While the report has captured the regulations, schemes and bottlenecks and provided a snapshot of the formal skilling effort in the country, the highlight is the set of recommendations it has made for the Government, for industry and its bodies, and academia. These recommendations are based on the various rounds of consultative meetings with the Industry Leaders, CEOs of Sector Skill Councils, International Organizations, Training Partners, Universities (Skills), etc.

Recommendations for the Govt

  • Develop a uniform, standardised skill development policy and a central nodal agency for the formulation and release of Skill Dev schemes.
  • Compile comprehensive guidelines and related rules at a single platf
  • Review Skill India Portal, to make it all encompassing, covering all Skilling schemes, and enabling end- to-end implementation.
  • Develop a National Integrated Data System, for E-to-E Stack (Education to Employment).
  • Develop and implement outreach and communication programs, regarding Skilling schemes to bring clarity for the Skilling agencies and those being skilled.
  • Skill Gap Studies be carried out to have demand-driven Skilling.
  • A tracking and evaluation mechanism be created to make Skilling transparent, and outcome based.
  • Align NSQF curriculum with ITI for acceptance by industry while hiring.
  • Career Counselling be made part of the Skilling process.
  • Evolve a functional Skilling framework for the informal sector.
  • Review the areas highlighted under operational category (indicated in the report) to facilitate better Skilling.

 

Recommendations for Industry and Industry Bodies- Sector SkillCouncils

  • Collaborate with Govt. in the communication and outreach programs.
  • Collaborate with Govt in the Skill Gap Studies and projection of job opportunities to make
  • Skilling demand-driven.
  • Associate in aligning the NSQF curriculum with the ITI to enable recognition and acceptance of the same while hiring.
  • Associate in evolving a mechanism to evaluate Skilling along with outcome.
  • Review and include the industry customized specialized programs, especially for upskilling along with NSQF e.g. the health sector.
  • Review of Skilling infrastructure to ensure optimal utilisation.

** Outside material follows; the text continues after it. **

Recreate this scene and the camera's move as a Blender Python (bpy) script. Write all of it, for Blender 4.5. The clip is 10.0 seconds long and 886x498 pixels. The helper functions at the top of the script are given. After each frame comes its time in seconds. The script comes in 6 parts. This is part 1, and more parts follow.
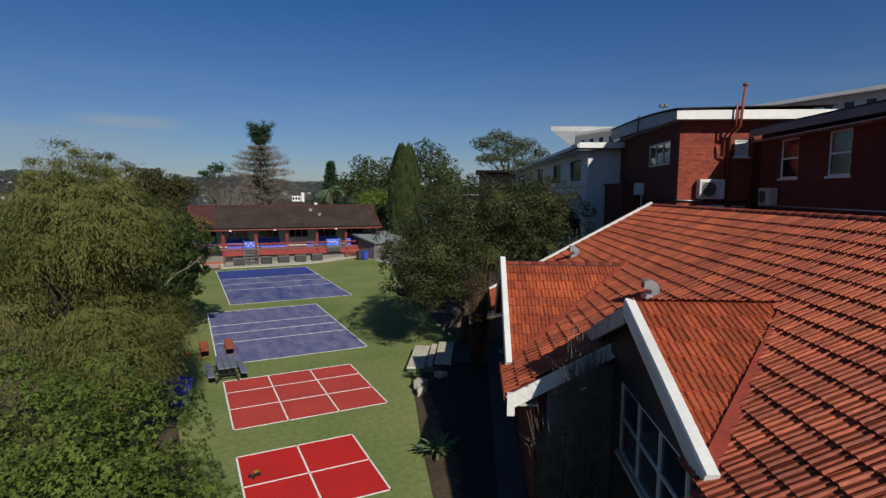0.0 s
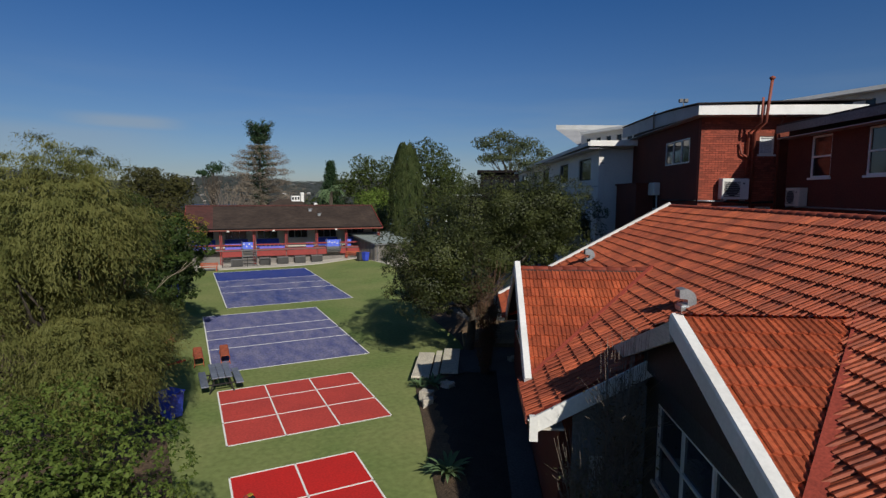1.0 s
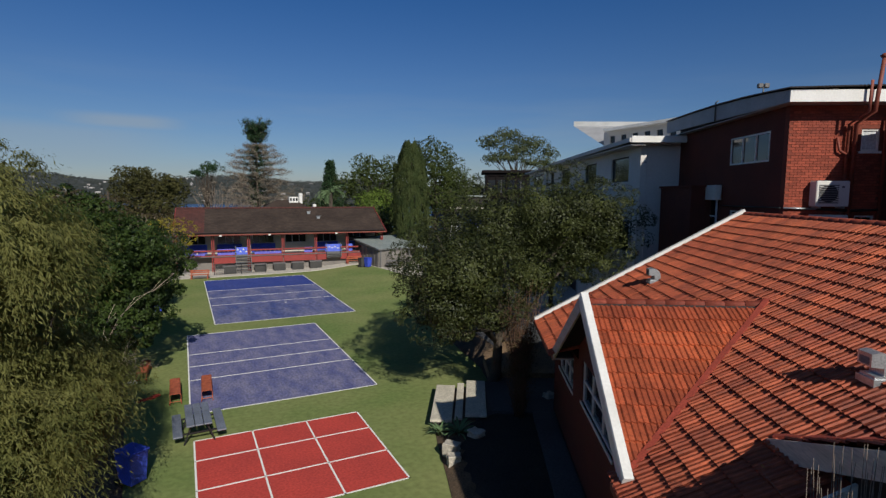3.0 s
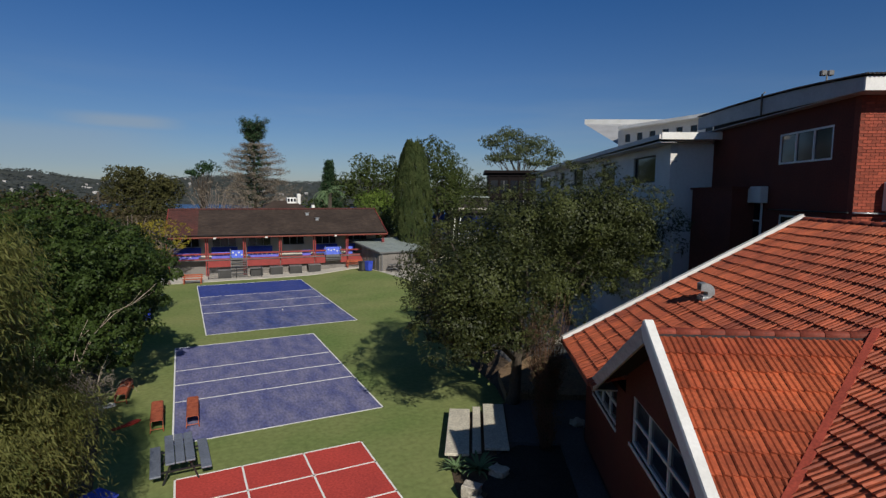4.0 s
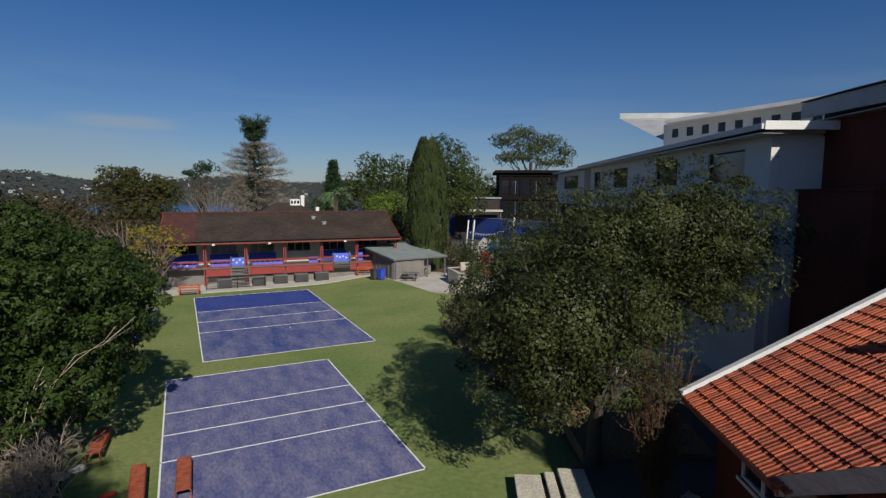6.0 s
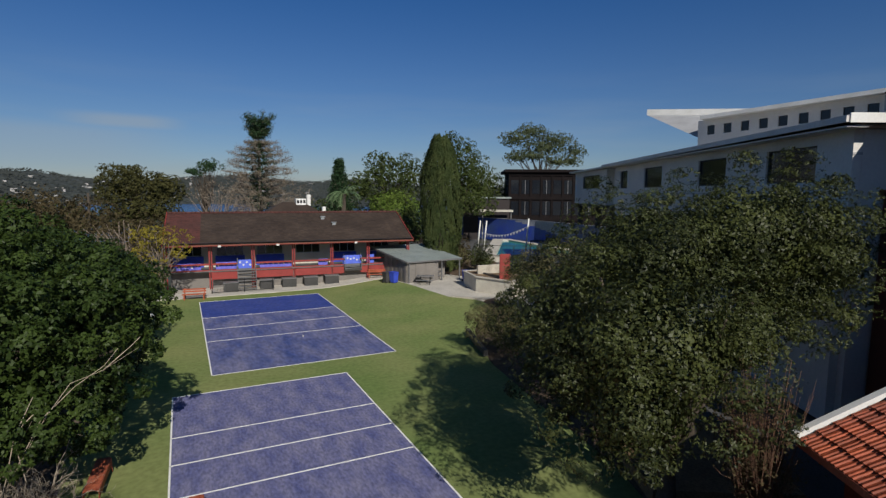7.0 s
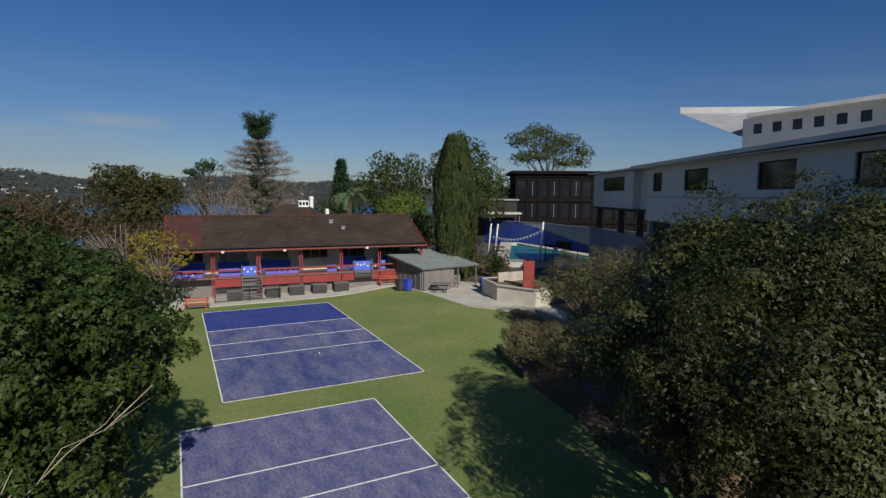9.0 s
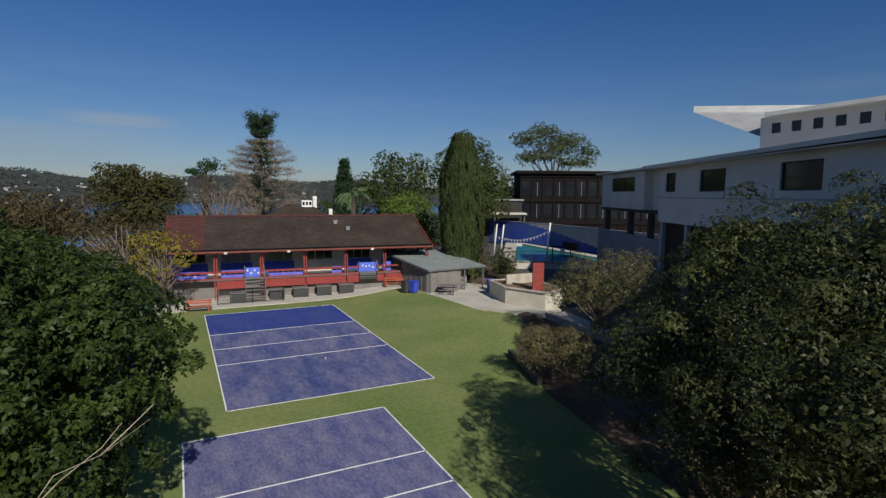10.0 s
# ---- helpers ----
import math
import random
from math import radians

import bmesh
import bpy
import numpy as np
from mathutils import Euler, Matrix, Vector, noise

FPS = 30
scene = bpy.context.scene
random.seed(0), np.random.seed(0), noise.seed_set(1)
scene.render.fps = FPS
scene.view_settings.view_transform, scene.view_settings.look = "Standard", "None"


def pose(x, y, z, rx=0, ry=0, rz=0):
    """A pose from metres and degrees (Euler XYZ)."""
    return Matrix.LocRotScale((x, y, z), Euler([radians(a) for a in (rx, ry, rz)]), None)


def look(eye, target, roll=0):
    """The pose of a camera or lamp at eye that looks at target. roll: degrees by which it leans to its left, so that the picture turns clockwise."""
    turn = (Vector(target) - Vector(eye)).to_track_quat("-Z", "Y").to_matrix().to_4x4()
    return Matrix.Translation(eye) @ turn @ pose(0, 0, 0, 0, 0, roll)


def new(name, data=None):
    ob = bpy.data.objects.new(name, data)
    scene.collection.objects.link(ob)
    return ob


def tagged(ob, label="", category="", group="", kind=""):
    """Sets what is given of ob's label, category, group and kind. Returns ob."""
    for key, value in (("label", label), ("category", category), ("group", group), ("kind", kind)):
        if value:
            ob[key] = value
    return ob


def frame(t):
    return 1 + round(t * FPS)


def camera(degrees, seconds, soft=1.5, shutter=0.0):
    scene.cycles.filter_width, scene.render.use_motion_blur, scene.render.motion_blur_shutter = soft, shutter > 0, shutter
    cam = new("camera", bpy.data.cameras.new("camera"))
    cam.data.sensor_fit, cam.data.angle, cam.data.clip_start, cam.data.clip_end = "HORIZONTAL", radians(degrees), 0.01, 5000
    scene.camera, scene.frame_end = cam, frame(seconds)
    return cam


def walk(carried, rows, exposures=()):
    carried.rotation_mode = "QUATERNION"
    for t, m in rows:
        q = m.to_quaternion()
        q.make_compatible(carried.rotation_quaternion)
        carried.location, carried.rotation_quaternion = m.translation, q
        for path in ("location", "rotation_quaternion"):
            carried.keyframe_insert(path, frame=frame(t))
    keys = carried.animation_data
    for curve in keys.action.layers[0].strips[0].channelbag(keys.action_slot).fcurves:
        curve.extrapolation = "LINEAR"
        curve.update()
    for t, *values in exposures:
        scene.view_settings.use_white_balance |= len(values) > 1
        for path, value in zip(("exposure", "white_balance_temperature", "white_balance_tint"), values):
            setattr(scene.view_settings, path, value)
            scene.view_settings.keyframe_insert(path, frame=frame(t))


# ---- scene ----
cam = camera(79.9, 10.0, soft=1.38)
PATH = [
    (0, (-1.114, -2.192, 8.028), (-0.24, -0.405, 7.819), 0.2),
    (0.5, (-0.986, -1.649, 8.015), (-0.112, 0.138, 7.806), 0.3),
    (1, (-0.845, -0.971, 8.002), (0.03, 0.815, 7.794), 0.3),
    (1.5, (-0.688, -0.136, 8.051), (0.186, 1.65, 7.842), 0.2),
    (2, (-0.484, 0.818, 8.09), (0.39, 2.605, 7.882), 0.3),
    (2.5, (-0.24, 1.861, 8.141), (0.636, 3.647, 7.932), 0.3),
    (2.7, (-0.123, 2.296, 8.159), (0.754, 4.082, 7.95), 0.3),
    (4, (0.541, 5.214, 8.229), (1.424, 6.996, 8.022), 0.4),
    (4.5, (0.739, 6.381, 8.268), (1.622, 8.163, 8.061), 0.2),
    (5, (0.862, 7.525, 8.282), (1.746, 9.307, 8.077), 0.2),
    (5.5, (0.89, 8.708, 8.319), (1.776, 10.49, 8.114), 0.2),
    (7, (0.631, 12.356, 8.363), (1.512, 14.14, 8.155), 0.4),
    (7.5, (0.434, 13.509, 8.407), (1.321, 15.289, 8.199), 0.4),
    (8, (0.338, 14.45, 8.438), (1.233, 16.226, 8.231), 0.5),
    (8.5, (0.229, 15.063, 8.44), (1.125, 16.84, 8.238), 0.4),
    (9, (0.137, 15.586, 8.479), (1.036, 17.361, 8.275), 0.5),
    (9.5, (0.116, 16.013, 8.5), (1.011, 17.79, 8.295), 0.5),
    (10, (0.121, 16.544, 8.521), (1.015, 18.321, 8.316), 0.6),
]
walk(cam, [(t, look(eye, target, roll)) for t, eye, target, roll in PATH])

# ---- daylight ----
SUN_AZ, SUN_EL = 184.0, 33.5          # degrees clockwise from +Y; the sun stands behind the camera
world = bpy.data.worlds.new("sky")
scene.world = world
world.use_nodes = True
wn, wl = world.node_tree.nodes, world.node_tree.links
wn.clear()
sky = wn.new("ShaderNodeTexSky")
sky.sky_type = "NISHITA"
sky.sun_disc = False
sky.sun_elevation, sky.sun_rotation = radians(SUN_EL), radians(SUN_AZ)
sky.air_density, sky.dust_density, sky.ozone_density = 1.0, 0.3, 6.0
back = wn.new("ShaderNodeBackground")
back.inputs["Strength"].default_value = 0.064
# thin high cloud, low over the horizon
wco = wn.new("ShaderNodeTexCoord")
wmap = wn.new("ShaderNodeMapping")
wmap.inputs["Scale"].default_value = (1.6, 1.6, 14.0)
wl.new(wco.outputs["Generated"], wmap.inputs["Vector"])
wno = wn.new("ShaderNodeTexNoise")
wno.inputs["Scale"].default_value, wno.inputs["Detail"].default_value = 2.2, 5.0
wl.new(wmap.outputs["Vector"], wno.inputs["Vector"])
wra = wn.new("ShaderNodeValToRGB")
wra.color_ramp.elements[0].position, wra.color_ramp.elements[1].position = 0.46, 0.72
wra.color_ramp.elements[1].color = (0.5, 0.5, 0.5, 1)
wl.new(wno.outputs["Fac"], wra.inputs["Fac"])
wsep = wn.new("ShaderNodeSeparateXYZ")
wl.new(wco.outputs["Generated"], wsep.inputs["Vector"])
wlow = wn.new("ShaderNodeMapRange")
wlow.inputs["From Min"].default_value, wlow.inputs["From Max"].default_value = 0.22, 0.06
wl.new(wsep.outputs["Z"], wlow.inputs["Value"])
wmul = wn.new("ShaderNodeMath")
wmul.operation = "MULTIPLY"
wl.new(wra.outputs["Color"], wmul.inputs[0])
wl.new(wlow.outputs["Result"], wmul.inputs[1])


def ramp_of(socket, a, b):
    """0 at a, 1 at b, smooth between."""
    r = wn.new("ShaderNodeMapRange")
    r.interpolation_type = "SMOOTHSTEP"
    r.inputs["From Min"].default_value, r.inputs["From Max"].default_value = a, b
    wl.new(socket, r.inputs["Value"])
    return r.outputs["Result"]


def math_of(op, a, b):
    m = wn.new("ShaderNodeMath")
    m.operation = op
    for i, v in enumerate((a, b)):
        if isinstance(v, float):
            m.inputs[i].default_value = v
        else:
            wl.new(v, m.inputs[i])
    return m.outputs[0]


# one thin streak of cloud and a bank of haze under it, over the harbour
streak = math_of("MULTIPLY", math_of("MULTIPLY", ramp_of(wsep.outputs["X"], -0.19, -0.09), ramp_of(wsep.outputs["X"], 0.03, -0.05)), math_of("MULTIPLY", ramp_of(wsep.outputs["Z"], 0.096, 0.108), ramp_of(wsep.outputs["Z"], 0.128, 0.114)))
haze = math_of("MULTIPLY", ramp_of(wsep.outputs["X"], 0.06, -0.14), math_of("MULTIPLY", ramp_of(wsep.outputs["Z"], 0.112, 0.088), ramp_of(wsep.outputs["Z"], 0.02, 0.06)))
bank = math_of("MAXIMUM", math_of("MULTIPLY", streak, 0.62), math_of("MULTIPLY", haze, 0.40))
north = ramp_of(wsep.outputs["Y"], 0.0, 0.3)
wmask = math_of("MAXIMUM", math_of("MULTIPLY", wmul.outputs[0], 0.5), math_of("MULTIPLY", bank, north))
wmix = wn.new("ShaderNodeMix")
wmix.data_type = "RGBA"
wmix.inputs["B"].default_value = (4.7, 5.8, 7.0, 1)
wl.new(wmask, wmix.inputs["Factor"])
# the clear air's colour: deeper blue overhead, hazy and paler low down
wtint = wn.new("ShaderNodeValToRGB")
wtint.color_ramp.elements[0].color, wtint.color_ramp.elements[1].color = (0.91, 0.88, 0.95, 1), (0.34, 0.70, 1.05, 1)
wtint.color_ramp.elements[1].position = 0.36
wtint.color_ramp.elements.new(0.60).color = (0.58, 0.76, 0.94, 1)
wtint.color_ramp.elements.new(0.85).color = (0.82, 0.86, 0.90, 1)
wl.new(wsep.outputs["Z"], wtint.inputs["Fac"])
wcol = wn.new("ShaderNodeMix")
wcol.data_type, wcol.blend_type = "RGBA", "MULTIPLY"
wcol.inputs["Factor"].default_value = 1.0
wl.new(sky.outputs["Color"], wcol.inputs["A"])
wl.new(wtint.outputs["Color"], wcol.inputs["B"])
wl.new(wcol.outputs["Result"], wmix.inputs["A"])
wl.new(wmix.outputs["Result"], back.inputs["Color"])
wout = wn.new("ShaderNodeOutputWorld")
wl.new(back.outputs[0], wout.inputs["Surface"])

sun = new("sun", bpy.data.lights.new("sun", "SUN"))
sun.data.energy, sun.data.angle, sun.data.color = 4.6, radians(0.55), (1.0, 0.95, 0.87)
sun.matrix_world = look((60 * math.sin(radians(SUN_AZ)) * math.cos(radians(SUN_EL)), 60 * math.cos(radians(SUN_AZ)) * math.cos(radians(SUN_EL)), 60 * math.sin(radians(SUN_EL))), (0, 0, 0))
scene.view_settings.exposure = -0.16

# ---- materials ----
def mat(name, c1, c2=None, scale=1.5, fine=30.0, rough=0.75, metal=0.0, bump=0.15, piece=0.0, fine_mix=0.25, stretch=(1, 1, 1), spec=0.4, streak=None):
    """Two colours mixed by a broad noise, darkened and lightened by a fine one, with a fine relief; piece: how far single pieces differ."""
    m = bpy.data.materials.new(name)
    m.use_nodes = True
    n, l = m.node_tree.nodes, m.node_tree.links
    p = n["Principled BSDF"]
    c2 = c2 or tuple(v * 0.75 for v in c1)
    co = n.new("ShaderNodeTexCoord")
    mp = n.new("ShaderNodeMapping")
    mp.inputs["Scale"].default_value = stretch
    l.new(co.outputs["Object"], mp.inputs["Vector"])
    a = n.new("ShaderNodeTexNoise")
    a.inputs["Scale"].default_value, a.inputs["Detail"].default_value = scale, 6.0
    l.new(mp.outputs["Vector"], a.inputs["Vector"])
    b = n.new("ShaderNodeTexNoise")
    b.inputs["Scale"].default_value, b.inputs["Detail"].default_value = fine, 4.0
    l.new(mp.outputs["Vector"], b.inputs["Vector"])
    r = n.new("ShaderNodeMapRange")
    r.inputs["From Min"].default_value, r.inputs["From Max"].default_value = 0.32, 0.68
    l.new(a.outputs["Fac"], r.inputs["Value"])
    mix = n.new("ShaderNodeMix")
    mix.data_type = "RGBA"
    mix.inputs["A"].default_value, mix.inputs["B"].default_value = (*c1, 1), (*c2, 1)
    l.new(r.outputs["Result"], mix.inputs["Factor"])
    f = n.new("ShaderNodeMapRange")
    f.inputs["From Min"].default_value, f.inputs["From Max"].default_value = 0.3, 0.7
    f.inputs["To Min"].default_value, f.inputs["To Max"].default_value = 1 - fine_mix, 1 + fine_mix
    l.new(b.outputs["Fac"], f.inputs["Value"])
    hsv = n.new("ShaderNodeHueSaturation")
    l.new(mix.outputs["Result"], hsv.inputs["Color"])
    last = f.outputs["Result"]
    if piece:
        ob, ge, ad, fr, rg, mu = (n.new("ShaderNodeObjectInfo"), n.new("ShaderNodeNewGeometry"), n.new("ShaderNodeMath"), n.new("ShaderNodeMath"), n.new("ShaderNodeMapRange"), n.new("ShaderNodeMath"))
        l.new(ob.outputs["Random"], ad.inputs[0])
        l.new(ge.outputs["Random Per Island"], ad.inputs[1])
        fr.operation, mu.operation = "FRACT", "MULTIPLY"
        l.new(ad.outputs[0], fr.inputs[0])
        l.new(fr.outputs[0], rg.inputs["Value"])
        rg.inputs["To Min"].default_value, rg.inputs["To Max"].default_value = 1 - piece, 1 + piece
        l.new(rg.outputs["Result"], mu.inputs[0])
        l.new(last, mu.inputs[1])
        last = mu.outputs[0]
    l.new(last, hsv.inputs["Value"])
    l.new(hsv.outputs["Color"], p.inputs["Base Color"])
    p.inputs["Roughness"].default_value, p.inputs["Metallic"].default_value = rough, metal
    p.inputs["Specular IOR Level"].default_value = spec
    if bump:
        bu = n.new("ShaderNodeBump")
        bu.inputs["Strength"].default_value, bu.inputs["Distance"].default_value = bump, 0.03
        l.new(b.outputs["Fac"], bu.inputs["Height"])
        l.new(bu.outputs["Normal"], p.inputs["Normal"])
    return m


def leaf_mat(name, c1, c2, through_light=0.25, rough=0.6, spec=0.12):
    """Leaves: each one takes its own mix of two colours, and lets some light through."""
    m = bpy.data.materials.new(name)
    m.use_nodes = True
    n, l = m.node_tree.nodes, m.node_tree.links
    p = n["Principled BSDF"]
    ge = n.new("ShaderNodeNewGeometry")
    co = n.new("ShaderNodeTexCoord")
    no = n.new("ShaderNodeTexNoise")
    no.inputs["Scale"].default_value = 0.7
    l.new(co.outputs["Object"], no.inputs["Vector"])
    ad = n.new("ShaderNodeMath")
    ad.operation = "MULTIPLY_ADD"
    ad.inputs[1].default_value = 0.38
    l.new(ge.outputs["Random Per Island"], ad.inputs[0])
    mr = n.new("ShaderNodeMapRange")
    mr.inputs["From Min"].default_value, mr.inputs["From Max"].default_value = 0.35, 0.65
    mr.inputs["To Max"].default_value = 0.6
    l.new(no.outputs["Fac"], mr.inputs["Value"])
    l.new(mr.outputs["Result"], ad.inputs[2])
    mix = n.new("ShaderNodeMix")
    mix.data_type = "RGBA"
    mix.inputs["A"].default_value, mix.inputs["B"].default_value = (*c1, 1), (*c2, 1)
    l.new(ad.outputs[0], mix.inputs["Factor"])
    l.new(mix.outputs["Result"], p.inputs["Base Color"])
    p.inputs["Roughness"].default_value, p.inputs["Specular IOR Level"].default_value = rough, spec
    tr = n.new("ShaderNodeBsdfTranslucent")
    l.new(mix.outputs["Result"], tr.inputs["Color"])
    ms = n.new("ShaderNodeMixShader")
    ms.inputs["Fac"].default_value = through_light
    l.new(p.outputs[0], ms.inputs[1])
    l.new(tr.outputs[0], ms.inputs[2])
    l.new(ms.outputs[0], n["Material Output"].inputs["Surface"])
    return m


def glass_mat(name, tint=(0.02, 0.025, 0.03), rough=0.06):
    m = bpy.data.materials.new(name)
    m.use_nodes = True
    p = m.node_tree.nodes["Principled BSDF"]
    p.inputs["Base Color"].default_value = (*tint, 1)
    p.inputs["Roughness"].default_value = rough
    p.inputs["Specular IOR Level"].default_value = 0.6
    return m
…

Some companies having state-of-the-art training facilities may consider pooling resources with smaller companies, especially clusters of MSMEs.
  • Sector Skill Councils, as autonomous industry led bodies be responsible for the creation of Qualification Packs to ensure standardized curriculum to be approved by NCVET.

Recommendations for the Academia

  • Enhancement of Industry Academia interface to give impetus to blended learning models.
  • Integration of technology with the current system, for creating e-curriculums, e-learning tools, platforms for online attendance etc.